HALVORSON: Well the interesting thing is Mine Site looks exactly like a still life, as does the actual mining site itself—strewn pieces of metal, residual components of machines scattered around concrete foundations. I went back and forth between calling this painting Desert Still Life and Mine Site. But no, I didn’t place any of these things here, they were there. They were found. But it looks like I put them there, it looks like a still life. And I liked that. I also liked thinking about how they might have gotten there. They were too heavy and awkward to have blown there. So someone must have put them there. But who, and why?
But Mine Site was not the painting I originally wanted to make. My intention was to paint this large machine, a diesel compressor, which probably provided power to operate the mining equipment. The first painting I’d started was thwarted when the easel was blown over. The wooden legs broke when it hit the ground. I’d replaced the problems of rain with those of wind. Instead I made Mine Site by half-erecting my easel in the back of my car, and reversing as close to the site as I could.

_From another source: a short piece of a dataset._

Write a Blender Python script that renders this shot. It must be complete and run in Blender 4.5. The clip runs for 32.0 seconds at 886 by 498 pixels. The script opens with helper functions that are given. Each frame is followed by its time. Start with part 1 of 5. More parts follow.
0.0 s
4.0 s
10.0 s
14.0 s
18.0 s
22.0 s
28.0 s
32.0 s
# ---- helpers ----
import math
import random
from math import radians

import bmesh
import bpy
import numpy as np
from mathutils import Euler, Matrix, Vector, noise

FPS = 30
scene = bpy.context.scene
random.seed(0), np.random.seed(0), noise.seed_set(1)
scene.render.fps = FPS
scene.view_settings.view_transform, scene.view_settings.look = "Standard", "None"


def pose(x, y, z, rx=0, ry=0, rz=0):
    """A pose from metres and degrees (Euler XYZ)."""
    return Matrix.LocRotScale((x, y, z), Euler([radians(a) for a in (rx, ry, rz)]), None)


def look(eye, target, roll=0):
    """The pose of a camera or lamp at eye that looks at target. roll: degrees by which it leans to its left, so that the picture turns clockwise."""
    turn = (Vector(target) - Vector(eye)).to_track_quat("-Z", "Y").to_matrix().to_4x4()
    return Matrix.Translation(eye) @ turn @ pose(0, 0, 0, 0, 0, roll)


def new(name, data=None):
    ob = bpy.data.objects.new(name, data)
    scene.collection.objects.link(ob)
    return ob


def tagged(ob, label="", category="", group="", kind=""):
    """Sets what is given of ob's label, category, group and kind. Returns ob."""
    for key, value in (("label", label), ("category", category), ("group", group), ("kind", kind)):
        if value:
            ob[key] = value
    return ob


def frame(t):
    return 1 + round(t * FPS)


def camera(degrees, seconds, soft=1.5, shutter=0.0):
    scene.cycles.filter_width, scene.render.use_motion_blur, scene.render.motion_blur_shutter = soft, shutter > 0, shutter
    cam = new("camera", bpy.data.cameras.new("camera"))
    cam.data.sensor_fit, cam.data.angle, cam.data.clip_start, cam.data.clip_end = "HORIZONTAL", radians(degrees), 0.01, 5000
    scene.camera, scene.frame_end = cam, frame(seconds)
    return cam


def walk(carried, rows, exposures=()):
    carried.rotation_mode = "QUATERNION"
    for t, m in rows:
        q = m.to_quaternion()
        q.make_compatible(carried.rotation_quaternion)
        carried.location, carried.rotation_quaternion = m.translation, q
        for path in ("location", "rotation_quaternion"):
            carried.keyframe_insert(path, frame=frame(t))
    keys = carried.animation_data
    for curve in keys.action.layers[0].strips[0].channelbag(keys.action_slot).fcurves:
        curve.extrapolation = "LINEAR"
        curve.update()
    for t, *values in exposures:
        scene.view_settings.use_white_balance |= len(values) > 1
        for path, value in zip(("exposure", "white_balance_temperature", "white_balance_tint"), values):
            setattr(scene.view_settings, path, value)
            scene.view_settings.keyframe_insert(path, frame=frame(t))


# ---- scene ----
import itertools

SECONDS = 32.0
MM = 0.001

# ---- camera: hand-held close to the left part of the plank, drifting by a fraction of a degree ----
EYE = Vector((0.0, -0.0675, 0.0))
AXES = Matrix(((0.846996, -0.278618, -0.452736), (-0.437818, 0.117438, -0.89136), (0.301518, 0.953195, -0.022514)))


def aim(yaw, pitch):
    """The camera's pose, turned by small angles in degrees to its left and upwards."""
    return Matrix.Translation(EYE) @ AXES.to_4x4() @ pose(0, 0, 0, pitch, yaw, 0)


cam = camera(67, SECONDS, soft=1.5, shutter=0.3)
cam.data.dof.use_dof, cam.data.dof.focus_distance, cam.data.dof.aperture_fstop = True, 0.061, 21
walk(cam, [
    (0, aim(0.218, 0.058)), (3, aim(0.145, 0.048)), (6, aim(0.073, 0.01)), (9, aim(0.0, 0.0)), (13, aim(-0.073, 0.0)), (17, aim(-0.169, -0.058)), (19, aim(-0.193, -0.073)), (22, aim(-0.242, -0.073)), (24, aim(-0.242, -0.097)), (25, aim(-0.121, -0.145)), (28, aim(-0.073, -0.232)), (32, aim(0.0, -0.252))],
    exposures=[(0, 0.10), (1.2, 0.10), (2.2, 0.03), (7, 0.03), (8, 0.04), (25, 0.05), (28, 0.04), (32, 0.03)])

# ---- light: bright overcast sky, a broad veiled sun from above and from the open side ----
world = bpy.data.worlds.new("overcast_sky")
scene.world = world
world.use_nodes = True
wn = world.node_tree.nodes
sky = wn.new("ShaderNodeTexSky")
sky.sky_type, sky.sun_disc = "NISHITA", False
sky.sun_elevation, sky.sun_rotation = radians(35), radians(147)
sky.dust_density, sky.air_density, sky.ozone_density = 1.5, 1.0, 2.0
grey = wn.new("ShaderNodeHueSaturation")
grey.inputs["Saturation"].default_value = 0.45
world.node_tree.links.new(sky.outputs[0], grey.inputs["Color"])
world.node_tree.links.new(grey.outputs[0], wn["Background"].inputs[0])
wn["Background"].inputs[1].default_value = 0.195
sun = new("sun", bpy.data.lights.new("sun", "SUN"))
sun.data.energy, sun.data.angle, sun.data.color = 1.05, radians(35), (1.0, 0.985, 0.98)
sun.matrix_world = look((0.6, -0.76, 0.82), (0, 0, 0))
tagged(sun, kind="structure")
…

ART21: Has this experience affected or inspired any other work?
HALVORSON: So what ended up happening was six months later I went back to Death Valley to paint the compressor. I had to wait until October, when the summer’s heat dissipated. But when I returned with all my painting equipment and conviction for this object, it had disappeared! After what could have been seventy years of being there, it was gone. And this was probably a whole ton’s worth of steel. I’m pretty sure someone stole it to make money from the scrap, which is understandable in the context of that economy. But I couldn’t believe it because I’d come all the way back out to Death Valley. I’d flown into Las Vegas and rented a car and made my way to Tecopa, then drove eight miles south of town and a mile up into the mountains where I risked puncturing my tires… It was heartbreaking that it didn’t work out. I guess you win some, and you lose some.

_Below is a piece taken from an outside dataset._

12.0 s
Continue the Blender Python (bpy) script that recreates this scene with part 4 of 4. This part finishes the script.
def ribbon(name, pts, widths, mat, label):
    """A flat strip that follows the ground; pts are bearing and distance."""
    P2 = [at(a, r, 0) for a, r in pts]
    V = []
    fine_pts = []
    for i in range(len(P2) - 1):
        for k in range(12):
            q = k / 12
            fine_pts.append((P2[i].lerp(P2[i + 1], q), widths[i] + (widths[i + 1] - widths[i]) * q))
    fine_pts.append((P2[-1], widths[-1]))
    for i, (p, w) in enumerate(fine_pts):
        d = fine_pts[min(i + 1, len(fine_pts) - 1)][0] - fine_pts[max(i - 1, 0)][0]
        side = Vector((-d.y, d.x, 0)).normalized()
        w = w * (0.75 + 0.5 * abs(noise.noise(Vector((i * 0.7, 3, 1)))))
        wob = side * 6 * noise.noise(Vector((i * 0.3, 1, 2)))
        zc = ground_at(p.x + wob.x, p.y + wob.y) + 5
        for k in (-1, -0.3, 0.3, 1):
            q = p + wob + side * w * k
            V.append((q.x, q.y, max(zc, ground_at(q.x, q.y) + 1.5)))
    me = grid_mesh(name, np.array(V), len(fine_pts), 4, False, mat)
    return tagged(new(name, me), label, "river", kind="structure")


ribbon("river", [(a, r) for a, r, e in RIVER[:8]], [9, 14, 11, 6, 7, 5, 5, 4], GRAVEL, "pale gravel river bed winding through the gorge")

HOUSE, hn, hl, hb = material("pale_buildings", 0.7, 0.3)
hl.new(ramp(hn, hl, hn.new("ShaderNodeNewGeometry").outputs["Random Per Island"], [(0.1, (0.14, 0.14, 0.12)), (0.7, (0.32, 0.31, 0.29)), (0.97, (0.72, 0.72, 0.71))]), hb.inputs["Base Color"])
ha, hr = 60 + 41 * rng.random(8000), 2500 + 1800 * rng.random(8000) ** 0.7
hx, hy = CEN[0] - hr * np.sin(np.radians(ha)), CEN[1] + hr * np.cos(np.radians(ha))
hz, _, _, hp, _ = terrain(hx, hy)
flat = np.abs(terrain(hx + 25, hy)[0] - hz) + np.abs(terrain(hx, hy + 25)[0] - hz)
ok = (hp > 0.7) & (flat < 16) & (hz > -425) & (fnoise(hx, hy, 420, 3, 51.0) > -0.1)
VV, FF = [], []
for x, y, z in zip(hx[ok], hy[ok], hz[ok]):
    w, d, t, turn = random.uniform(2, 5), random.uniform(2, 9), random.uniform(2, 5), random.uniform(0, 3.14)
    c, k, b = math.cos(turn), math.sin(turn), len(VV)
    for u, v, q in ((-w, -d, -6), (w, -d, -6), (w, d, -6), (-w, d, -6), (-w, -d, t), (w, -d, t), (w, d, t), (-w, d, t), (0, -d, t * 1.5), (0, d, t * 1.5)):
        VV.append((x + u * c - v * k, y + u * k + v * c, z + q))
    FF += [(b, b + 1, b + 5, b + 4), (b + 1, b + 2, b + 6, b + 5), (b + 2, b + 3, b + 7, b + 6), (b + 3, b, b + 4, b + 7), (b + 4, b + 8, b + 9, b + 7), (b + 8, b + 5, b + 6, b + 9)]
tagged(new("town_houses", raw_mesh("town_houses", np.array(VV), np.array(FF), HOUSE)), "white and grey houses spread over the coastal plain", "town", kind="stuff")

The compressor was a great machine. It had been pushed over onto its side, thousands of dried maggots beneath it. It had a long face with a cylindrical “nose” that resembled Pinocchio’s. And on its rusted side someone had spray-painted the word, “Shame,” S-h-a-m-e. I hadn’t realized what that really meant until I returned six months later and it was no longer there. To me it was such a shame that it was gone and I had missed my opportunity to paint it. So in a way the word “Shame” anticipated my own disappointment. I thought I should have known it was going to disappear because of the word. Also because the “S” was slightly larger it looked like it was the machine’s name. And I kept thinking about that 1950’s Western, Shane, when the boy continually calls out, “Shane, where are you? Shane, come back!” And as I was driving up the rocky track up to the mining site, I thought just for a moment that it might not be there, like a premonition. And when I saw it wasn’t there I cried, and kept hearing my own voice calling out, “Shame where are you?” It was just so sad and I felt like I had let it down, like it was dying up there and I didn’t return in time. And I let myself down too. It was difficult.
I remember calling my father the next day and telling him what had happened. He suggested that the machine might have killed or hurt someone. These mines really are harrowing. You look right down a 45-degree tunnel of darkness into the earth. And these are huge machines without much safety protocol. So I could almost believe that. I hadn’t thought of that scenario until he mentioned it. And then I thought, maybe this machine does have blood on its hands, that there was some reason why I wasn’t meant to paint it afterall.